継承・松川事件【無罪から60年・上】 記憶や教訓...風化との闘い

福島市松川町で列車が脱線、転覆し、乗務員3人が死亡した「松川事件」は12日、無罪判決確定から60年を迎える。逮捕、起訴された20人全員が最終的に無罪となったことで「戦後最大の冤罪事件」ともされる歴史的大事件。時間の経過とともに事件の風化や関係者の高齢化、他界が進む中、継承される記憶や教訓を考える。
最後の「証言者」他界
「自白を『証拠の王』とする判断が根底にある限り、冤罪(えんざい)事件はなくならない」―。死刑判決の絶望から闘い続けて潔白をつかんだ実体験から、集会などで冤罪のない社会の実現を訴え続けた松川事件の元被告最後の生存者、阿部市次さんが昨年10月、老衰のため99歳で亡くなった。一連の事件の犯人として逮捕、起訴された全員が他界し、関係者は当時を伝える"生の声"を失った危機感を募らせる。
「年月には勝てない。いつかその日を迎えると分かっていたが、やはり衝撃は大きかった」。松川事件の資料収集や研究に携わった伊部正之福島大名誉教授(81)は、元被告全員が亡くなったことに肩を落とす。今も謎に包まれたままの真犯人など事件の解明は「まだ半分」。生々しい経験を重みのある言葉で語る証言者がいなくなり、さらなる風化の加速も懸念されるが「事件を解明し続けることが残された者の使命。ここで松川を終わらせない」と継承の必要性を主張する。

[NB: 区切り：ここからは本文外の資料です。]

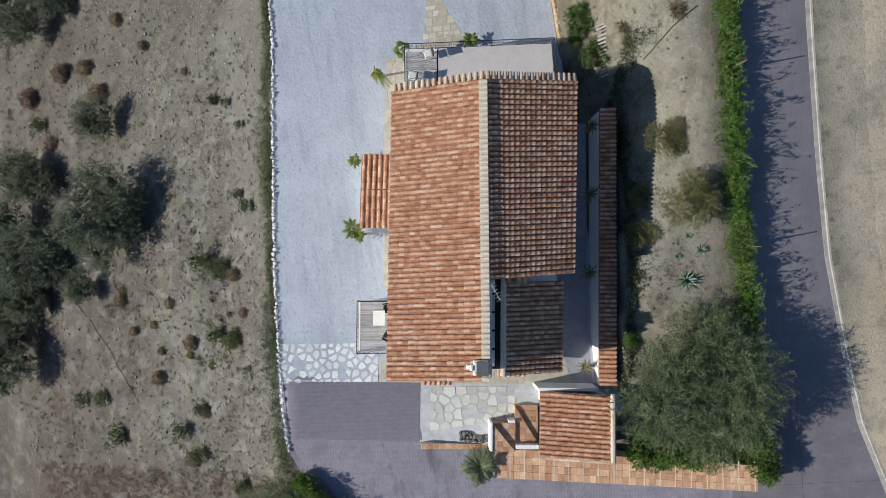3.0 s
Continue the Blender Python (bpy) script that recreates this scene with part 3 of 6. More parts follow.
# ---- roofs ----
def barrel(length, w0, w1, h, n=5, th=0.014):
    """A tapered clay barrel tile, its low end at y = 0."""
    bm = bmesh.new()
    rings = []
    for y, w, dz in ((0.0, w0, 0.0), (length, w1, 0.0)):
        rings.append([bm.verts.new((-w / 2 * math.cos(math.pi * k / n), y, h * (w / w0) * math.sin(math.pi * k / n) + dz)) for k in range(n + 1)])
    for k in range(n):
        bm.faces.new((rings[0][k], rings[0][k + 1], rings[1][k + 1], rings[1][k]))
    lip = [bm.verts.new((-(w0 / 2 - th) * math.cos(math.pi * k / n), 0.004, (h - th) * math.sin(math.pi * k / n))) for k in range(n + 1)]
    for k in range(n):
        bm.faces.new((lip[k], lip[k + 1], rings[0][k + 1], rings[0][k]))
    return bm


TILE = mesh_of(barrel(0.375, 0.215, 0.158, 0.10), "roof_tile", tile)
CREAM = mesh_of(barrel(0.46, 0.235, 0.19, 0.10), "end_tile", mortar)
CAP = mesh_of(barrel(0.46, 0.27, 0.22, 0.16), "ridge_tile", cap_clay)
RIDGE = mesh_of(barrel(0.46, 0.36, 0.29, 0.13), "ridge_tile", mortar)


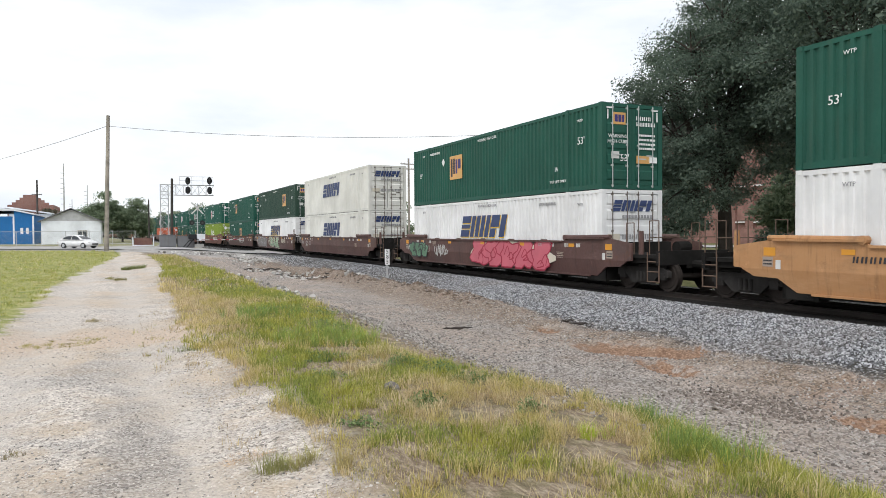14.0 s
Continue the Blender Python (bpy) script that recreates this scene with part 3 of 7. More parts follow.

松川事件が社会にもたらしたものは何だったのか。伊部氏は「国民が裁判について自由に意見を発言し、参加することの正当性を証明した」と指摘する。松川裁判以降、刑が確定した冤罪事件が再審によって無罪が認められる事例が出てくるなど、国民の人権への関心が高まり、司法に対する概念を変える先駆けとなった。
勝ち取った「無実」
1963年9月12日、最高裁は差し戻し審での高裁無罪判決を不服とした検察側の上告を棄却。14年に及ぶ裁判の末に全員の無罪が確定し、元被告や支援者らは喜びに沸いた。その後、元被告らは「日本の裁判史上未曽有の刑事事件」を二度と起こさせないために国家賠償請求訴訟を起こす。専従の担当弁護人を務めた鶴見祐策弁護士(89)は「警察官、検察官の権力犯罪を追及した画期的な国賠裁判だった」と振り返る。
「原告らは全て無実である」。国側の違法、過失を認定した国賠訴訟の一審判決は、罪を認定できなかった「無罪」ではなく、実際に罪を犯していないという「無実」という言葉で断じた。「異例中の異例。人の生死に関わる重大事件で自白の誘導や証拠の隠匿はあってはならないという強い非難を感じた」。二審でも国は敗訴し、元被告らの潔白が二重に証明された。
鶴見氏は、冤罪をなくすために取り調べの可視化や裁判での証拠の全面開示などが不可欠と考える。「再審法の改正など司法の民主化は現在でも引き続き重要な課題。そういった意味で松川は今も生きている」。教訓を胸に、司法制度の改革を願う。
※写真=仙台高裁での差し戻し審で無罪判決を喜ぶ支援者=1961年8月8日、仙台市(県松川運動記念会提供)
松川事件 1949年8月17日未明、福島市の東北線金谷川―松川間で普通列車が脱線、転覆し、乗務員3人が死亡した事件。国鉄と東芝の両労組組合員ら計20人が逮捕、列車転覆致死罪で起訴された。一審福島地裁では全員が死刑や無期懲役を含む有罪判決を受けたが最高裁が差し戻し、63年9月12日、最終的に全員無罪となった。裁判の進行に伴い、無実を支持して公正な裁判を訴える「松川運動」が全国的な広がりを見せた。64年8月17日午前0時に時効が成立し、真犯人は今も明らかになっていない。